With the advent of data collection and storage technology, researchers can obtain large-scale and high-dimensional datasets at a low price. Such datasets offer exciting opportunities to make better decisions and reveal new discoveries to improve decision making in various applications, and meanwhile, also raise statistical challenges. Over the past decades, regularization methods such as Lasso, SCAD, and MCP have been proposed to conduct model estimation in the presence of high dimensional covariates. Various numerical algorithms have been developed for these methods, and their theoretical properties are well studied. However, questions of how to efficiently and effectively utilize high-dimensional data to make optimal decisions and conduct inference are relatively less studied, although such problems are of vital practical importance. This project will develop new methods and theories for making optimal decisions and conducting valid inference under high-dimensional settings. The methods have wide applications, for instance, in personalized medicine where the goal is to determine the optimal treatments for a patient based on predictor information, including several thousand genetic markers. The principal investigators will develop and distribute user-friendly open-source software to practitioners and provide training opportunities to students at different levels.

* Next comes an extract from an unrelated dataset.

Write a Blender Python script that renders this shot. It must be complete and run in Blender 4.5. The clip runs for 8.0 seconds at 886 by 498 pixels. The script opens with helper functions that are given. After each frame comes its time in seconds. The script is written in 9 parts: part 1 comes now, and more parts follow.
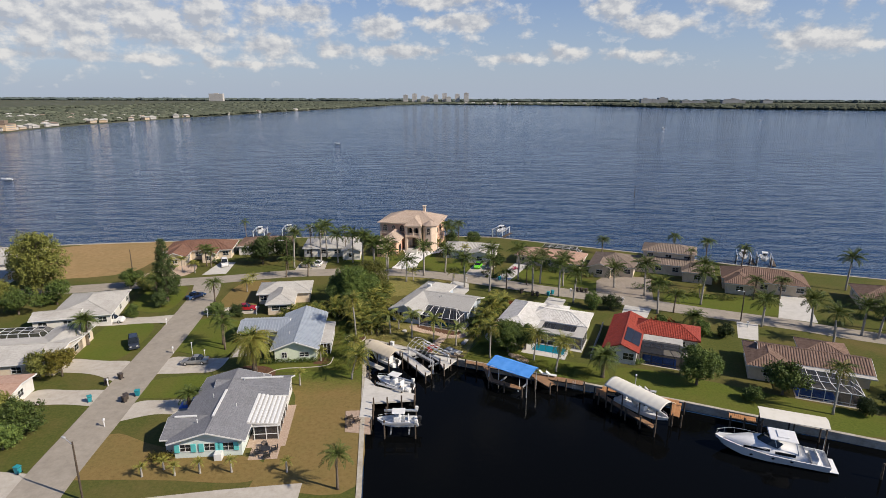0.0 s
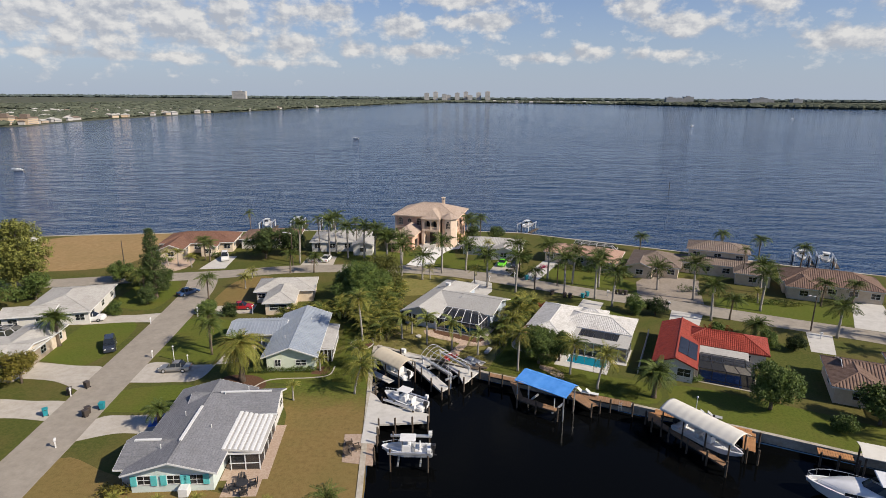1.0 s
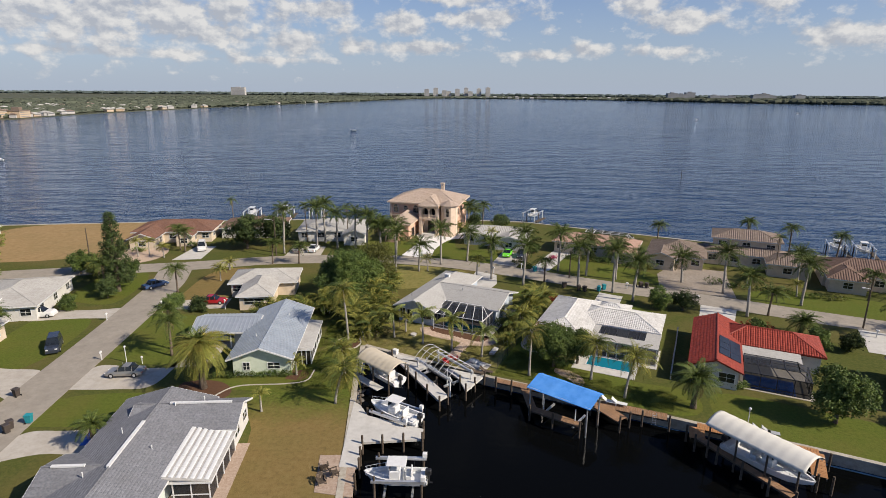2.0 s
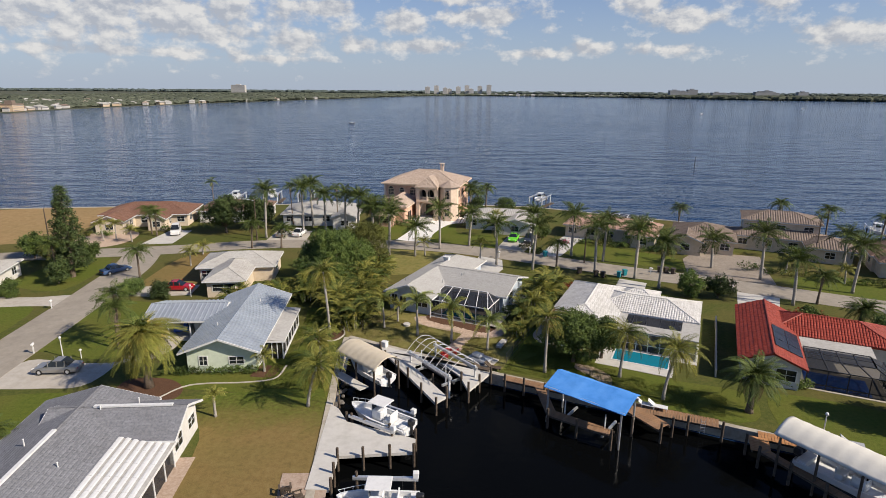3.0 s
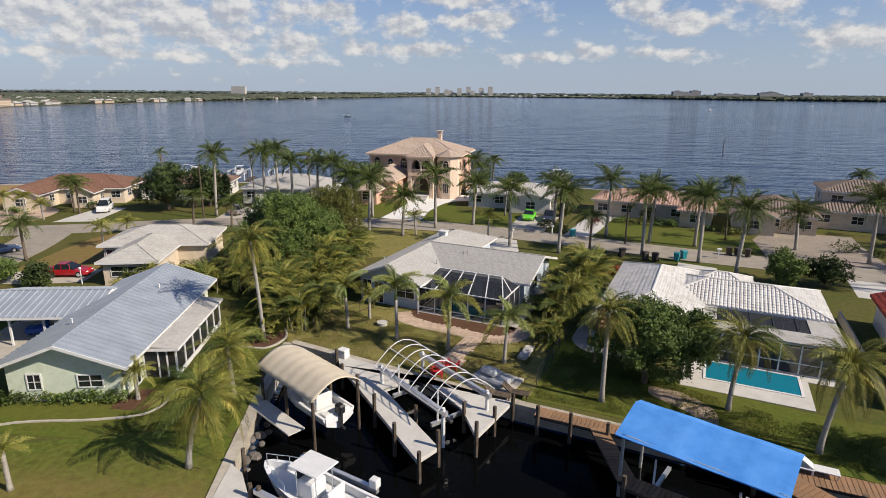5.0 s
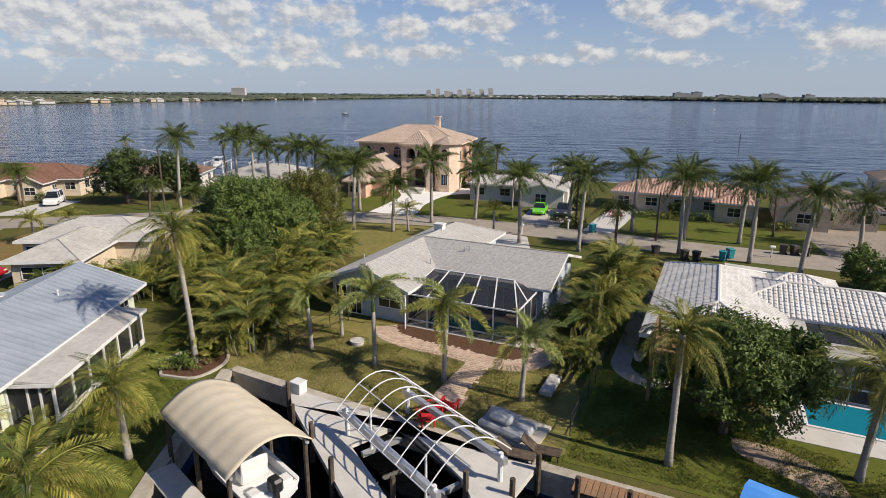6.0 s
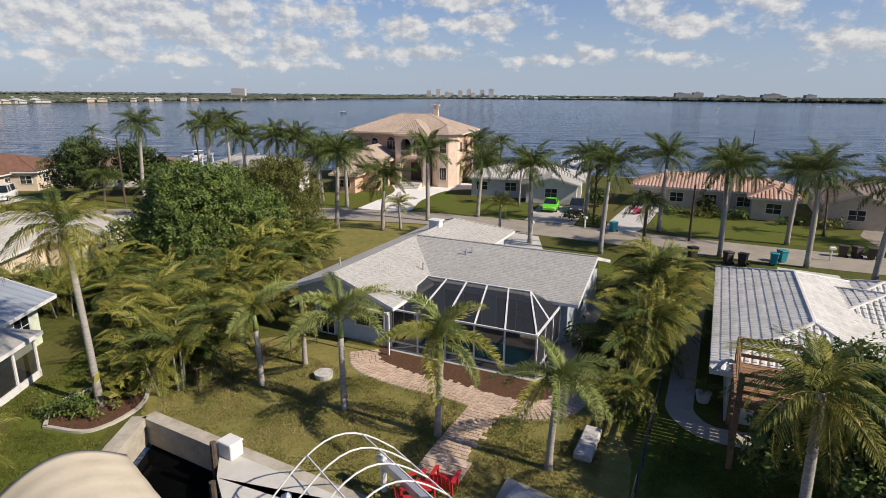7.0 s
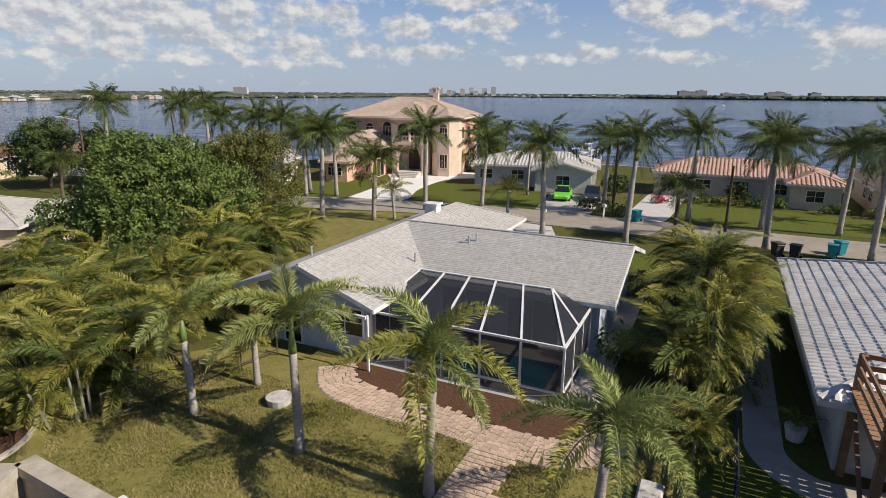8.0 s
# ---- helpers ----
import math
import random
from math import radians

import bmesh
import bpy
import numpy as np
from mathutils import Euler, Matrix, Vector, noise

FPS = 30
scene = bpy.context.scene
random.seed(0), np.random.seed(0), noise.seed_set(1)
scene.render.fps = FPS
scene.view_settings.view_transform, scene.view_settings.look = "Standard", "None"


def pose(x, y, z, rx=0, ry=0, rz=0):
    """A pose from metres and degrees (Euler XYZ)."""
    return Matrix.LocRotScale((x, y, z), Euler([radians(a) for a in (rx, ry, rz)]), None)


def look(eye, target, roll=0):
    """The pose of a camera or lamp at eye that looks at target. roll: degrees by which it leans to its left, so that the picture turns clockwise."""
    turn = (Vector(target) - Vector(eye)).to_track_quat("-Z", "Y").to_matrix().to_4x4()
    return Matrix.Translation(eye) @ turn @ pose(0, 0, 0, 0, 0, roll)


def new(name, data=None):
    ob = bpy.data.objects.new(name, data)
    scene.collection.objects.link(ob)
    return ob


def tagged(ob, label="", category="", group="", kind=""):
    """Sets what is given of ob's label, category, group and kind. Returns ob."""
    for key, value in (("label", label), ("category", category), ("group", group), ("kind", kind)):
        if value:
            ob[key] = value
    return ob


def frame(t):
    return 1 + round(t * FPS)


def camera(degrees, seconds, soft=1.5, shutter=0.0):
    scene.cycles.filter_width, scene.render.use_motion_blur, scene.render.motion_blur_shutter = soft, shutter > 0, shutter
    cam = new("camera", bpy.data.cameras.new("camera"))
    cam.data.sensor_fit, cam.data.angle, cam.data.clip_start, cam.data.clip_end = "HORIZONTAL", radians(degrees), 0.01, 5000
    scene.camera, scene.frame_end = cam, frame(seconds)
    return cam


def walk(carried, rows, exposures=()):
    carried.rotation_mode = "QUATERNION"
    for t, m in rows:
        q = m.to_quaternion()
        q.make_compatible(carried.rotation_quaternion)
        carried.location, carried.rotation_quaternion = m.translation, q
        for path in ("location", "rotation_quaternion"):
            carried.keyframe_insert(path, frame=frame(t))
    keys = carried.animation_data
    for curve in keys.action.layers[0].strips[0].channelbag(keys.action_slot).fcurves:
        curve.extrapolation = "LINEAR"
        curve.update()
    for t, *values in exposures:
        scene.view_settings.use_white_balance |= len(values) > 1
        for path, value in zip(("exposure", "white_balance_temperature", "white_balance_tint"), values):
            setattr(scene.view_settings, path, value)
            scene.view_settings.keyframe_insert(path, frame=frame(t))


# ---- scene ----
cam = camera(75.1, 8.0, soft=0.8)
PATH = [
    (0.0, (1.215, -0.270, 46.419), (1.243, 1.661, 45.901), 0.2),
    (0.5, (1.133, 6.620, 44.266), (1.095, 8.551, 43.748), 0.4),
    (1.0, (1.154, 14.403, 41.433), (1.115, 16.333, 40.912), 0.4),
    (1.5, (1.149, 20.805, 38.960), (1.110, 22.734, 38.434), 0.4),
    (3.0, (1.263, 38.626, 29.745), (1.221, 40.553, 29.210), 0.4),
    (3.5, (1.348, 43.880, 26.836), (1.304, 45.807, 26.304), 0.4),
    (4.0, (1.378, 50.045, 23.896), (1.334, 51.973, 23.368), 0.4),
    (4.5, (1.419, 55.604, 21.712), (1.374, 57.533, 21.185), 0.4),
    (6.0, (1.575, 73.160, 16.004), (1.528, 75.091, 15.486), 0.45),
    (6.5, (1.608, 77.797, 14.768), (1.559, 79.729, 14.252), 0.4),
    (7.0, (1.621, 82.287, 13.624), (1.573, 84.219, 13.109), 0.45),
    (7.5, (1.657, 85.686, 12.536), (1.606, 87.618, 12.021), 0.45),
    (8.0, (1.720, 89.136, 11.175), (1.664, 91.067, 10.656), 0.4),
]
walk(cam, [(t, look(eye, target, roll)) for t, eye, target, roll in PATH])

# ---- daylight: late-morning sun from the right behind the viewer, broken cumulus ----
SUN_ELEV, SUN_DIR = 37.0, Vector((0.925, -0.38, 0)).normalized()
sun_vec = Vector((SUN_DIR.x * math.cos(radians(SUN_ELEV)), SUN_DIR.y * math.cos(radians(SUN_ELEV)), math.sin(radians(SUN_ELEV))))
sun_data = bpy.data.lights.new("sun", "SUN")
sun_data.energy, sun_data.angle, sun_data.color = 5.0, radians(0.53), (1.0, 0.885, 0.745)
sun = new("sun", sun_data)
sun.matrix_world = look(sun_vec * 200, (0, 0, 0))
scene.view_settings.exposure = 0.34

world = bpy.data.worlds.new("sky")
scene.world = world
world.use_nodes = True
wn, wl = world.node_tree.nodes, world.node_tree.links
wn.clear()


def wnode(kind, **values):
    n = wn.new(kind)
    for key, value in values.items():
        n.inputs[key].default_value = value
    return n


def wmath(op, a, b=None, c=None, clamp=False):
    n = wn.new("ShaderNodeMath")
    n.operation, n.use_clamp = op, clamp
    for i, v in enumerate((a, b, c)):
        if v is None:
            continue
        if isinstance(v, (int, float)):
            n.inputs[i].default_value = v
        else:
            wl.new(v, n.inputs[i])
    return n.outputs[0]


def wmix(fac, a, b):
    n = wn.new("ShaderNodeMix")
    n.data_type = "RGBA"
    for sock, v in ((n.inputs[0], fac), (n.inputs[6], a), (n.inputs[7], b)):
        if isinstance(v, (int, float, tuple)):
            sock.default_value = v
        else:
            wl.new(v, sock)
    return n.outputs[2]


nishita = wn.new("ShaderNodeTexSky")
nishita.sky_type, nishita.sun_disc = "NISHITA", False
nishita.sun_elevation = radians(SUN_ELEV)
nishita.sun_rotation = math.atan2(SUN_DIR.x, SUN_DIR.y)
nishita.air_density, nishita.dust_density, nishita.ozone_density = 1.0, 0.6, 1.5
coord = wn.new("ShaderNodeTexCoord")
split = wn.new("ShaderNodeSeparateXYZ")
wl.new(coord.outputs["Generated"], split.inputs[0])
dx, dy, dz = split.outputs
# azimuth to the right of the bay's middle and elevation, in radians
azim = wmath("ARCTAN2", dx, dy)
elev = wmath("ARCSINE", dz)
flat = wn.new("ShaderNodeCombineXYZ")
wl.new(azim, flat.inputs[0])
wl.new(wmath("MULTIPLY", elev, 1.45), flat.inputs[1])


def cloud_noise(scale, detail, rough, shift):
    m = wn.new("ShaderNodeMapping")
    m.inputs["Location"].default_value = shift
    wl.new(flat.outputs[0], m.inputs[0])
    n = wnode("ShaderNodeTexNoise", Scale=scale, Detail=detail, Roughness=rough)
    wl.new(m.outputs[0], n.inputs["Vector"])
    return n.outputs[0]


# cumulus heaps: azimuth, elevation, half width, half height (radians), strength
CLOUDS = [
    (-0.62, 0.145, 0.20, 0.030, 1.0), (-0.46, 0.112, 0.15, 0.026, 1.0), (-0.64, 0.088, 0.16, 0.018, 0.95), (-0.40, 0.082, 0.10, 0.018, 0.95),
    (-0.26, 0.072, 0.045, 0.020, 1.0), (-0.30, 0.165, 0.13, 0.012, 1.0), (-0.21, 0.122, 0.042, 0.014, 1.0), (0.005, 0.152, 0.080, 0.022, 1.0),
    (0.040, 0.112, 0.065, 0.014, 1.0), (-0.092, 0.104, 0.036, 0.018, 1.0), (-0.058, 0.067, 0.070, 0.010, 0.95), (-0.160, 0.068, 0.034, 0.013, 0.9),
    (0.285, 0.134, 0.036, 0.026, 1.0), (0.335, 0.104, 0.060, 0.017, 0.95), (0.450, 0.144, 0.048, 0.028, 1.0), (0.570, 0.164, 0.080, 0.010, 0.95),
    (0.555, 0.077, 0.055, 0.017, 1.0), (0.130, 0.056, 0.065, 0.008, 0.8), (0.205, 0.064, 0.040, 0.011, 0.85), (0.330, 0.060, 0.060, 0.009, 0.8),
    (-0.56, 0.115, 0.34, 0.060, 0.90), (0.02, 0.105, 0.18, 0.045, 0.42), (0.48, 0.115, 0.26, 0.045, 0.42), (0.640, 0.068, 0.050, 0.010, 0.8), (-0.52, 0.052, 0.20, 0.009, 0.8), (-0.33, 0.045, 0.14, 0.007, 0.7), (0.76, 0.100, 0.06, 0.028, 1.0),
]
heap = None
for az, el, ha, he, k in CLOUDS:
    qa = wmath("POWER", wmath("DIVIDE", wmath("SUBTRACT", azim, az), ha), 2.0)
    qe = wmath("POWER", wmath("DIVIDE", wmath("SUBTRACT", elev, el), he), 2.0)
    g = wmath("MULTIPLY", wmath("EXPONENT", wmath("MULTIPLY", wmath("ADD", qa, qe), -0.5)), k)
    heap = g if heap is None else wmath("MAXIMUM", heap, g)
# above and behind the view the cloud field goes on by noise alone
away = wmath("MAXIMUM", wmath("MULTIPLY_ADD", elev, 6.0, -1.2, True), wmath("MULTIPLY_ADD", wmath("ABSOLUTE", azim), 3.0, -2.3, True))
wide = wmath("MULTIPLY", wmath("MULTIPLY_ADD", cloud_noise(3.0, 3.0, 0.5, (3, 1, 0)), 4.0, -2.15, True), away)
heap = wmath("MAXIMUM", heap, wide)
puff = cloud_noise(24.0, 9.0, 0.58, (0, 0, 0))
puff_up = cloud_noise(24.0, 9.0, 0.58, (0.006, 0.016, 0))
dens = wmath("MULTIPLY_ADD", wmath("ADD", wmath("MULTIPLY", heap, 0.85), wmath("MULTIPLY", puff, 1.7)), 2.9, -3.38, True)
shade = wmath("MULTIPLY_ADD", wmath("SUBTRACT", puff, puff_up), 4.5, 0.42, True)
cloud_col = wmix(shade, (0.45, 0.475, 0.53, 1), (0.78, 0.765, 0.745, 1))
# thin bright haze towards the horizon
haze = wmath("POWER", wmath("SUBTRACT", 1.0, wmath("MULTIPLY", wmath("ABSOLUTE", dz), 3.6), None, True), 1.5)
sky_in = wn.new("ShaderNodeVectorMath")
sky_in.operation = "SCALE"
wl.new(nishita.outputs[0], sky_in.inputs[0])
sky_in.inputs["Scale"].default_value = 0.085
tint = wn.new("ShaderNodeVectorMath")
tint.operation = "MULTIPLY"
wl.new(sky_in.outputs[0], tint.inputs[0])
tint.inputs[1].default_value = (0.78, 0.93, 1.28)
base_sky = wmix(wmath("MULTIPLY", haze, 0.85), tint.outputs[0], (0.43, 0.495, 0.61, 1))
full_sky = wmix(wmath("MULTIPLY", dens, 0.92), base_sky, cloud_col)
back = wn.new("ShaderNodeBackground")
wl.new(full_sky, back.inputs[0])
back.inputs[1].default_value = 0.77
world_out = wn.new("ShaderNodeOutputWorld")
wl.new(back.outputs[0], world_out.inputs[0])

# ---- materials ----


def material(name, colors, scale=1.0, detail=6.0, rough=0.7, metal=0.0, bump=0.0, bump_scale=None, spread=(0.3, 0.7), dirt=0.0, dirt_scale=0.3,
             dirt_color=(0.08, 0.07, 0.06), stretch=(1, 1, 1), vary=0.0, spec=0.4, translucent=0.0, grit=0.62):
    """A procedural surface: a ramp of colours over noise, larger stains, fine relief, and a little change from piece to piece."""
    m = bpy.data.materials.new(name)
    m.use_nodes = True
    nt = m.node_tree
    nodes, links = nt.nodes, nt.links
    p = nodes["Principled BSDF"]
    geo = nodes.new("ShaderNodeTexCoord")
    mapping = nodes.new("ShaderNodeMapping")
    mapping.inputs["Scale"].default_value = stretch
    links.new(geo.outputs["Object"], mapping.inputs[0])
    fine = nodes.new("ShaderNodeTexNoise")
    fine.inputs["Scale"].default_value, fine.inputs["Detail"].default_value, fine.inputs["Roughness"].default_value = scale, detail, grit
    links.new(mapping.outputs[0], fine.inputs["Vector"])
    ramp = nodes.new("ShaderNodeValToRGB")
    while len(ramp.color_ramp.elements) < len(colors):
        ramp.color_ramp.elements.new(0.5)
    for i, c in enumerate(colors):
        e = ramp.color_ramp.elements[i]
        e.position = spread[0] + (spread[1] - spread[0]) * i / max(1, len(colors) - 1)
        e.color = (*c, 1)
    links.new(fine.outputs[0], ramp.inputs[0])
    color = ramp.outputs[0]
    if dirt:
        big = nodes.new("ShaderNodeTexNoise")
        big.inputs["Scale"].default_value, big.inputs["Detail"].default_value, big.inputs["Roughness"].default_value = dirt_scale, 8.0, 0.65
        links.new(geo.outputs["Object"], big.inputs["Vector"])
        edge = nodes.new("ShaderNodeMapRange")
        edge.inputs["From Min"].default_value, edge.inputs["From Max"].default_value, edge.inputs["To Max"].default_value = 0.45, 0.72, dirt
        links.new(big.outputs[0], edge.inputs["Value"])
        mix = nodes.new("ShaderNodeMix")
        mix.data_type = "RGBA"
        links.new(edge.outputs[0], mix.inputs[0])
        links.new(color, mix.inputs[6])
        mix.inputs[7].default_value = (*dirt_color, 1)
        color = mix.outputs[2]
    if vary:
        info = nodes.new("ShaderNodeObjectInfo")
        island = nodes.new("ShaderNodeNewGeometry")
        add = nodes.new("ShaderNodeMath")
        add.operation = "ADD"
        links.new(info.outputs["Random"], add.inputs[0])
        links.new(island.outputs["Random Per Island"], add.inputs[1])
        span = nodes.new("ShaderNodeMapRange")
        span.inputs["From Max"].default_value = 2.0
        span.inputs["To Min"].default_value, span.inputs["To Max"].default_value = 1 - vary, 1 + vary
        links.new(add.outputs[0], span.inputs["Value"])
        hsv = nodes.new("ShaderNodeHueSaturation")
        links.new(span.outputs[0], hsv.inputs["Value"])
        links.new(color, hsv.inputs["Color"])
        color = hsv.outputs[0]
    links.new(color, p.inputs["Base Color"])
    p.inputs["Roughness"].default_value, p.inputs["Metallic"].default_value = rough, metal
    p.inputs["Specular IOR Level"].default_value = spec
    if bump:
        relief = nodes.new("ShaderNodeTexNoise")
        relief.inputs["Scale"].default_value, relief.inputs["Detail"].default_value = bump_scale or scale * 3, 4.0
        links.new(mapping.outputs[0], relief.inputs["Vector"])
        b = nodes.new("ShaderNodeBump")
        b.inputs["Strength"].default_value, b.inputs["Distance"].default_value = bump, 0.05
        links.new(relief.outputs[0], b.inputs["Height"])
        links.new(b.outputs[0], p.inputs["Normal"])
    if translucent:
        tr = nodes.new("ShaderNodeBsdfTranslucent")
        links.new(color, tr.inputs[0])
        mixs = nodes.new("ShaderNodeMixShader")
        mixs.inputs[0].default_value = translucent
        links.new(p.outputs[0], mixs.inputs[1])
        links.new(tr.outputs[0], mixs.inputs[2])
        links.new(mixs.outputs[0], nodes["Material Output"].inputs[0])
    return m


def leaf_material(name, a, b, c):
    return material(name, [a, b, c], scale=0.9, rough=0.55, vary=0.6, translucent=0.15, spec=0.18)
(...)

The project has three research aims. The first aim is to study the high-dimensional contextual bandit problem with binary actions, which is an online decision-making problem that finds applications in personalized healthcare and precision medicine. In this problem, the player sequentially chooses one action and observes a reward, where the goal is to maximize the reward. The principal investigators will develop a new algorithm to provide an optimal decision rule, which achieves the minimax optimal regret. The second aim is to study general inference problems that arise from high-dimensional stochastic convex optimization, where the goal is to quantify the uncertainties of the optimal objective value. The third goal is to consider the general stochastic linear bandit problem with a finite and random action space. The principal investigators will develop a new algorithm by using a best-subset-selection type estimator, and the approach achieves a "dimension-free" regret and meets existing lower-bound under the low-dimensional setting.
This award reflects NSF's statutory mission and has been deemed worthy of support through evaluation using the Foundation's intellectual merit and broader impacts review criteria.